Ama eğer bir yerlerden para alanları görmek istiyorsan, dün Suriye’den uçak kaldırmak için Hükümetten para alanlara, TİKA ile görüşenlere, Gürcistan devletinden yardım alanlara, VOA’dan beslenenlere; hatta o kadar uzağa gitmene gerek yok, kendileri açıkça söylüyor zaten, Ukrayna’da savaşma çağrısı yapanlara ve savaşacak olanlara maaş verecek veya yardım yapacaklara bak!
Fatih Sultan Mehmet’ten beri bilinir: Para alan, emir de alır. Ve ben, Allah’a şükür, politik faaliyetlerim için şimdiye kadar kimseden para almadım, almam…
İşin doğrusu şu: Çerkes camiası ve thamadeleri hep “bizi ilgilendirmeyen sorunlara ve savaşlara müdahil olmamamız, artık kimse için savaşmamamız gerektiğini” söyledi. Ukrayna’da savaş başladığında da, “Bu savaş bizim savaşımız değil” dedik. Çerkes gençlerinin Ukrayna’ya gitmemesini, ölüp öldürmemesini istedik. Hatta bizzat İbrahim Yağan, “birkaç yıl hapis yatmak, Ukrayna’da ölmekten veya masum insanları öldürmekten daha iyidir” dedi.
Biz hala bunları söylüyoruz, ama birileri birden bire değişti?
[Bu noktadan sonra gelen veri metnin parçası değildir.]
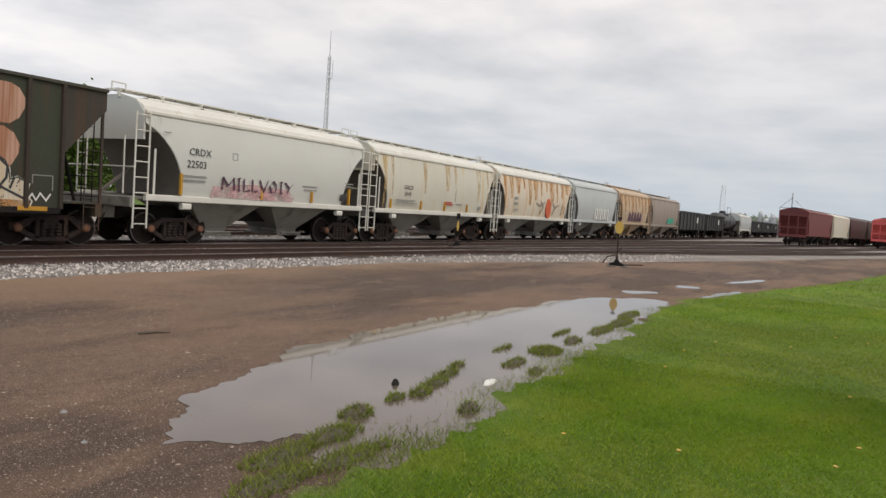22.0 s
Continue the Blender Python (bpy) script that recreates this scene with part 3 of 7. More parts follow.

Şartlar mı değişti? Hayır! ABD başkanı Biden, dün, yine “Rusya eğer sınırlarına çekilirse, bu savaş biter” dedi. Ukrayna devlet başkanı Zelensky ise hala "Rusya, sınırlarımızı ve egemenliğimizi tanırsa, barış görüşmelerine başlayabiliriz" diyor.
Yani, Rusya’nın yıkılmasından, dağılmasından; Rusya’nın halklarını kölelikten kurtarmaktan bahseden yok. Öyleyse ne değişti? Bize kim neyin garantisini verdi? Kim böyle bir garanti verebilir?
Rusya’ya karşı savaşanlar bile, “Rusya Ukrayna’dan çıkarsa bu savaş biter” derken, bizim Ukrayna’da savaşacak gençlerimiz “yok daha bitmedi, Çerkesya’yı da kurtaracağız” mı diyecekler?
Çakal, sen salak mısın? Ne yiyip içiyorsun?
Kırım savaşı sonrası Paris Konferansı’nda, çok daha iyi bir durumda olmamıza rağmen, bizi yüzüstü bırakmadılar mı? Suriye’de, daha çok destek isteyen muhaliflere “Bizden ne istiyorsunuz, Rusya ile savaşalım mı?” demediler mi? Afganistan’da kendi kurdukları hükümeti ve orduyu yüzüstü bırakmadılar mı? Çeçenistan’ı ne çabuk unuttunuz? Dudayev’i öldüren füzeye istihbaratı kim verdi?
Başka bir Çakal, Rusya’nın uşağı olduğumu söylüyor.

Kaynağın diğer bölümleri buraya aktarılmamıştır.